**WHAT TO WORK ON:**
Without the pictures, print the lines running from the beginning of the material to the line containing "x, k = x + 0.09, k + 1", both ends included.

[Records excerpted from a collection]
* BEGIN *

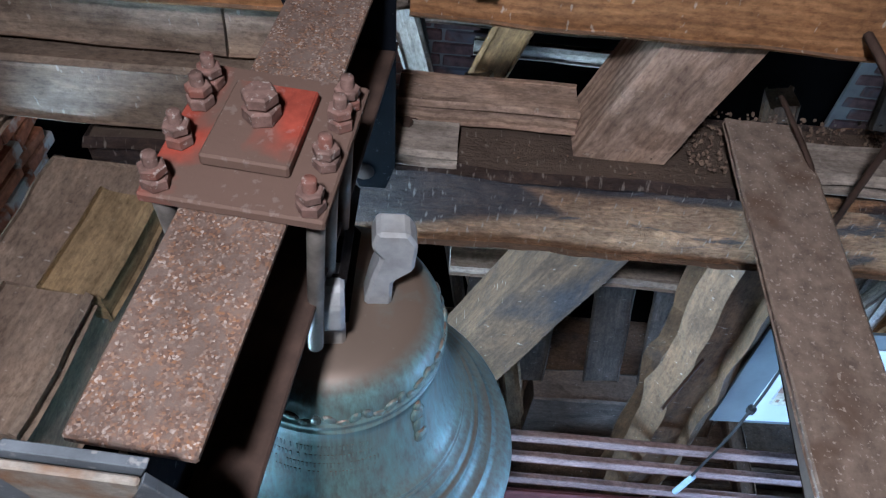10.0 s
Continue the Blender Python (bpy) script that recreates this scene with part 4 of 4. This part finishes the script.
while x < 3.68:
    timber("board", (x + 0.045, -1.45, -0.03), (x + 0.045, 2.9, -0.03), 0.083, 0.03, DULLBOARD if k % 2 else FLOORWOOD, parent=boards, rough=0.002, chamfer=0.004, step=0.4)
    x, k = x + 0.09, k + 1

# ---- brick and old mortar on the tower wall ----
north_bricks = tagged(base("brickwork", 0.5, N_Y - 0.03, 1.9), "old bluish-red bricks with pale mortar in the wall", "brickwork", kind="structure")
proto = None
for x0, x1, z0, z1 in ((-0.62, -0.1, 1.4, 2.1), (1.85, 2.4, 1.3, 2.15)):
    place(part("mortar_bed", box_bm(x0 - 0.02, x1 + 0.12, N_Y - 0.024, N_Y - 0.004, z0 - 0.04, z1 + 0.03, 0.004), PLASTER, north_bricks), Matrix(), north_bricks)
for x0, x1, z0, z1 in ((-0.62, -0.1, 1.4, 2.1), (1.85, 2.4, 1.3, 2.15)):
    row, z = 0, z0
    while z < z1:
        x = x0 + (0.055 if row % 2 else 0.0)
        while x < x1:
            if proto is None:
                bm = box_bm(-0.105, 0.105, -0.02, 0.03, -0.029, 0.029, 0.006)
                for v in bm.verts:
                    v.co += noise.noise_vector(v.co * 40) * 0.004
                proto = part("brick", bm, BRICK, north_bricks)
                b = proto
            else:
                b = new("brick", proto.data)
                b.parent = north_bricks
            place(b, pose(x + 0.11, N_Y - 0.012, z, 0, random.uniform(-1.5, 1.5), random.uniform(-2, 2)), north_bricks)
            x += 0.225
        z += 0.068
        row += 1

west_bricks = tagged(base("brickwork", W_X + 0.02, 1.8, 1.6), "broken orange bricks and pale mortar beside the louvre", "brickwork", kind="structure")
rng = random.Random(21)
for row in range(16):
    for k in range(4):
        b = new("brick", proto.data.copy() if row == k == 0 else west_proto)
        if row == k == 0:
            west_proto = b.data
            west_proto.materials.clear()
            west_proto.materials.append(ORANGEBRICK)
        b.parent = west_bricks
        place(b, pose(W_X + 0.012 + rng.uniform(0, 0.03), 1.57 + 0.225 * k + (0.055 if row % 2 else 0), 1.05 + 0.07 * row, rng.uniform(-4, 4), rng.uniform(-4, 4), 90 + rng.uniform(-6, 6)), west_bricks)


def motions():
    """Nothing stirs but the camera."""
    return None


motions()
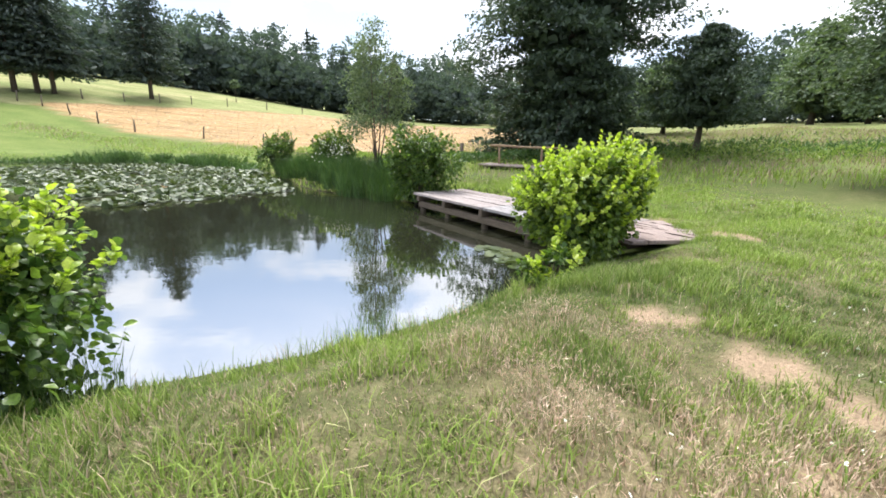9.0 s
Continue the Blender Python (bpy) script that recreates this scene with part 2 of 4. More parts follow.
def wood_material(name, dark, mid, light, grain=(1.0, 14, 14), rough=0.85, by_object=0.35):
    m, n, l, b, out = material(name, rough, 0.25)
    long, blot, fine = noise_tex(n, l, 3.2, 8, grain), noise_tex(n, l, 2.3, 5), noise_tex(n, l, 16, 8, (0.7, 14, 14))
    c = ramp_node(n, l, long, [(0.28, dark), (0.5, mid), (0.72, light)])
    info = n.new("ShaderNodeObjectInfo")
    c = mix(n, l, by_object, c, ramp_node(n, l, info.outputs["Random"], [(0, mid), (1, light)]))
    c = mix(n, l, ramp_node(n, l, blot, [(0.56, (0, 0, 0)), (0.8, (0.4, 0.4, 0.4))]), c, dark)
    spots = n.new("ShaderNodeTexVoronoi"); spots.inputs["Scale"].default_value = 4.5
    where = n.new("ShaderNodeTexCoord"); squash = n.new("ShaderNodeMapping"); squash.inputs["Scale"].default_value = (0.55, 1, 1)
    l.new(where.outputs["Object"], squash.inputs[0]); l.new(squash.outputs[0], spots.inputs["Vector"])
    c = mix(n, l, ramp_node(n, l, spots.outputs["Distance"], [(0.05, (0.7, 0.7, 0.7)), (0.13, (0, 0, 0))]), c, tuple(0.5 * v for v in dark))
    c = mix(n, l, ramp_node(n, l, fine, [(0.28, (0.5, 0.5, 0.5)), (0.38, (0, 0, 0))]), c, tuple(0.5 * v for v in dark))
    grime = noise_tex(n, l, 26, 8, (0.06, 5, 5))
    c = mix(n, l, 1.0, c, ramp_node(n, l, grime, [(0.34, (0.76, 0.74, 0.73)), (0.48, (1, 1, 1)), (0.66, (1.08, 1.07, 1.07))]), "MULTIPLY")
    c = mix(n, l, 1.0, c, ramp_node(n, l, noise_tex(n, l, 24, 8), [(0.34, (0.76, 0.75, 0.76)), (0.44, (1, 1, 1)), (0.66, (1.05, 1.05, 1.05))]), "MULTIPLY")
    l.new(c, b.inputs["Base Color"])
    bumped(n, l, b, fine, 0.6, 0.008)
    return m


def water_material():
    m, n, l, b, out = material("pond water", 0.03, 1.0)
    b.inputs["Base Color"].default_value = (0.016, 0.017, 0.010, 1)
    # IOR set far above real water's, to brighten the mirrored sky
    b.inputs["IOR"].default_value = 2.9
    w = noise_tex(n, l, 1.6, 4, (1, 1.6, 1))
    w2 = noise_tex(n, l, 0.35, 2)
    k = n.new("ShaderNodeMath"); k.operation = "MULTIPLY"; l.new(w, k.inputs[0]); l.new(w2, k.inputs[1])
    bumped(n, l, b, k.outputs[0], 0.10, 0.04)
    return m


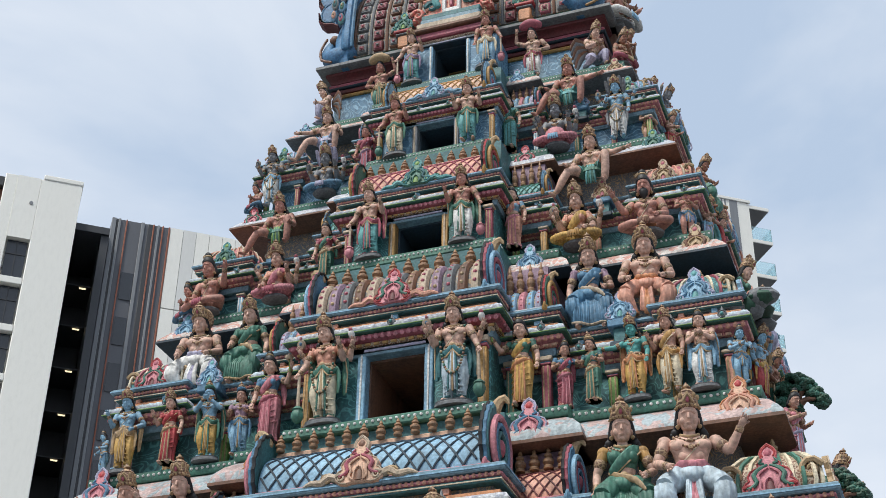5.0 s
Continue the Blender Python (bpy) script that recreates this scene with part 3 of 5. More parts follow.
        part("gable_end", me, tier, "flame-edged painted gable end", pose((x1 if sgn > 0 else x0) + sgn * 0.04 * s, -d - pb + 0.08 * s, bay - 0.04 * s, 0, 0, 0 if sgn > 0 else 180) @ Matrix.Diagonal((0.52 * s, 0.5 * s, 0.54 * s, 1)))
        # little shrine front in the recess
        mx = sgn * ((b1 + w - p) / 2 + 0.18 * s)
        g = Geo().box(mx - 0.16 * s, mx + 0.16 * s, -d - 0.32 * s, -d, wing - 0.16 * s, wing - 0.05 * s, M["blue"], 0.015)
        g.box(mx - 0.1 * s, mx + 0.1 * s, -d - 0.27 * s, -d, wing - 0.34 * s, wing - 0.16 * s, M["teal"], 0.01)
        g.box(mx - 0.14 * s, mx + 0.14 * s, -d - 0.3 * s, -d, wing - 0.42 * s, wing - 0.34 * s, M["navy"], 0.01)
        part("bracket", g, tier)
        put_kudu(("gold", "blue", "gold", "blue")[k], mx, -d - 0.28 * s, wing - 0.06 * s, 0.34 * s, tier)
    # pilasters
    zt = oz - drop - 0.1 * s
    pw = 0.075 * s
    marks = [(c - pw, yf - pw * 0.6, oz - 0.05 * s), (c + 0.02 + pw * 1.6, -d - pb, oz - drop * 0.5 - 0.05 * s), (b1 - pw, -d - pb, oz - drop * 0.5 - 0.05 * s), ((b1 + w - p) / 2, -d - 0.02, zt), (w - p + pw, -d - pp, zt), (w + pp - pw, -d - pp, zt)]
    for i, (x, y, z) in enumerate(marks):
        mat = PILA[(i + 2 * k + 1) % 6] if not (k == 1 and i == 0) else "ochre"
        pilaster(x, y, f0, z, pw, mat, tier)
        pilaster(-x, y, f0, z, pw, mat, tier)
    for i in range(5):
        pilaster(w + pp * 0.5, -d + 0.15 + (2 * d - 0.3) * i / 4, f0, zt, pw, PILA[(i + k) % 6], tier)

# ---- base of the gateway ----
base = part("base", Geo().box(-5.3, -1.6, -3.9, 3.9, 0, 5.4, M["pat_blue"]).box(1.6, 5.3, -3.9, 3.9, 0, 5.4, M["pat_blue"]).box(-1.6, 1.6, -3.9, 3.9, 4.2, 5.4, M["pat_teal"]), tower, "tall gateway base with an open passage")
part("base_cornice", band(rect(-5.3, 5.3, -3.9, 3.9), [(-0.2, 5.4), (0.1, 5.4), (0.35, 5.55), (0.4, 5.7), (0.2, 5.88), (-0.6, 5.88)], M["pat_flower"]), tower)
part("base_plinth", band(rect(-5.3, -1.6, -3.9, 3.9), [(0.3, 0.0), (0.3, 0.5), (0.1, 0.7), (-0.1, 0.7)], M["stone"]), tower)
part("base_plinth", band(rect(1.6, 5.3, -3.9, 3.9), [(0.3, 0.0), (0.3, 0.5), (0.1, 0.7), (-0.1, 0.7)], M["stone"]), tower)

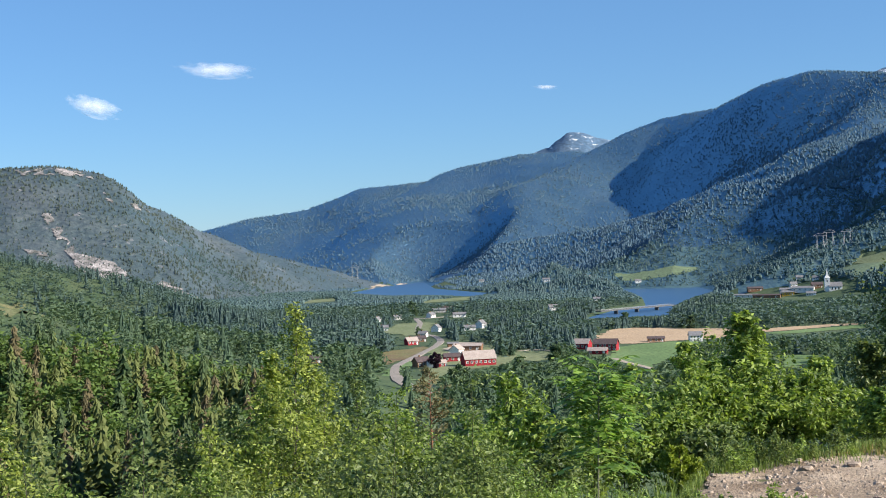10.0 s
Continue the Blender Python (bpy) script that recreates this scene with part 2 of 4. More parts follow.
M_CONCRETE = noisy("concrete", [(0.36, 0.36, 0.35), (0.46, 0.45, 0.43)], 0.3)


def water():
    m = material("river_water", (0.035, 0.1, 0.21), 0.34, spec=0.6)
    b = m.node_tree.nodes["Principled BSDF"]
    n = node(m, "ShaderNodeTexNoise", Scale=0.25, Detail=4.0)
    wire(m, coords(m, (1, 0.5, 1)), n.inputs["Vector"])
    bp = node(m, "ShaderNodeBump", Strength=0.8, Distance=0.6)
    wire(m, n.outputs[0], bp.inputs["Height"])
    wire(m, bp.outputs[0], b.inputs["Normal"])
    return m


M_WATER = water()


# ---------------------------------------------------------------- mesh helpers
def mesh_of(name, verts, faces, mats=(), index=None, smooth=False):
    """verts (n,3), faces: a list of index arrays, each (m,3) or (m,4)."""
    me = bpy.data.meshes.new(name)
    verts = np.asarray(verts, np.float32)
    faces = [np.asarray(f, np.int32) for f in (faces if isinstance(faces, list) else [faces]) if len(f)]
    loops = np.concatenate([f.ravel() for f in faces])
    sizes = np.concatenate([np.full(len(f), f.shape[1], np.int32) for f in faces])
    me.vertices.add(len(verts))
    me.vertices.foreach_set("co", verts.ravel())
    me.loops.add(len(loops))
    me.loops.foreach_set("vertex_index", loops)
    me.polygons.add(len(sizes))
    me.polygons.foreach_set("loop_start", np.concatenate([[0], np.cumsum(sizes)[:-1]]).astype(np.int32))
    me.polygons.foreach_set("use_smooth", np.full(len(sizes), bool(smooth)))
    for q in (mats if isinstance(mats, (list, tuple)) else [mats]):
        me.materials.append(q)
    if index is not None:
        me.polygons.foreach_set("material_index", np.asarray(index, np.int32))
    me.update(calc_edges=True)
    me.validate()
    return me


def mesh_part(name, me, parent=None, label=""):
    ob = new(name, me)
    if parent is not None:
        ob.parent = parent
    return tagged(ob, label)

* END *

**FINISHED EXERCISE:**
10.0 s
Continue the Blender Python (bpy) script that recreates this scene with part 4 of 4. This part finishes the script.
while x < 3.68:
    timber("board", (x + 0.045, -1.45, -0.03), (x + 0.045, 2.9, -0.03), 0.083, 0.03, DULLBOARD if k % 2 else FLOORWOOD, parent=boards, rough=0.002, chamfer=0.004, step=0.4)
    x, k = x + 0.09, k + 1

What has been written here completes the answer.